Taxonomists and ecologists in individual European countries as well as several EU projects have been collecting soil biodiversity data for decades. This represents a vast pool of soil biodiversity data throughout Europe, much of which is publically unavailable (“file-drawer” problem). A key goal of WG2 is to identify these data sources as well as to establish the procedures and tools necessary for collecting and integrating past, present and future data in a pan-European data warehouse.

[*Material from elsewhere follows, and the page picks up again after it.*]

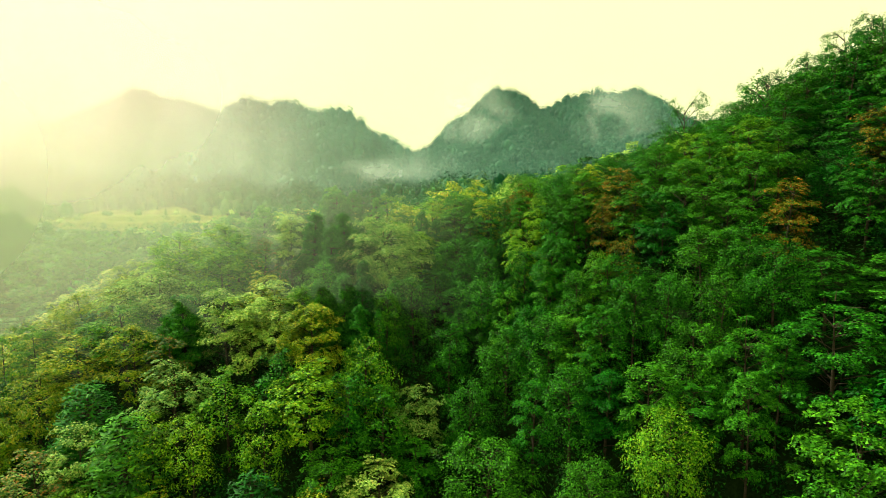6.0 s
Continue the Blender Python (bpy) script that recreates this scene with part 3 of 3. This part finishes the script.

  • A major task lies in the identification of existing datasets throughout Europe, their availability as well as degree of digitalisation and formats. Datasets will be evaluated for compliance to vocabularies, available data fields, formats etc. set in WG1. The collection of descriptive and environmental metadata of datasets will be evaluated and ensured. Guidelines for rendering these datasets compatible to a common data warehouse will be developed. 
  • A principle task is to develop methodologies for building capacity for digitizing data only available on paper. Training courses and workshops will offer assistance in building digitalisation capacity and use of data-upload software tools. Larger datasets available in digital form will be exemplarily collated by partners having access to them through their networks. These will represent the basis for testing and improving data-upload tools, quality-control procedures (WG1) as well as data evaluation and assessment routines (WG6).

Preparing and importing data to external databases is beyond the range of people’s daily work tasks. Software tools for data upload are currently being developed and tested to ease this task. These tools allow data in various digital formats to be entered to the platform foreseen by the Action. 

  • WG2 will test this software for the exemplary data with WG1, evaluate its efficiency and deliver guidance for its further development. During further development of the upload software, stress will therefore be laid on its uncomplicated use to ease time demands placed on data upload. 
  • For larger databases allowing a continual future data-upload, Darwin Core data-exchange formats (wrapper software) already in place will be evaluated and further developed. 
  • For these software tools, WG2 will also work in close cooperation with WG4 in improving user interfaces. 

A data policy (incl. data-sharing agreement) has been developed prior to the Action. It sets terms-of-use for the data warehouse, describes how data from providers is maintained and curated, and defines an intellectual property rights (IPR) policy offering data providers hierarchical public data-accessibility possibilities for their data, including embargo periods for unpublished data. It has been legally checked and complies with recent EU data-protection legislation. 

  • WG2 will evaluate this policy, especially considering EU legal developments regarding data protection and information security, compare it with data policies of other biodiversity databases and provide guidance for its amendment and expansion. 
  • During dataset identification, WG2 will assess this data policy with data providers to assure that their IPRs are adequately met. 
  • Recommendations for confirming and securing authorship for data providers whose data is utilised by users (i.e., via DOIs) will be given. 

A final data policy will be legally checked for compliance with (inter-)national data-protection legislation.

Intended Outcomes

(1) A catalogue of available datasets across Europe, including (2) guidelines and requirements for harmonizing and rendering these datasets compatible to a pan-European data warehouse. (3) Tested software tools for comfortable data import. (4) A formal, legally checked data policy protecting data providers’ IPRs.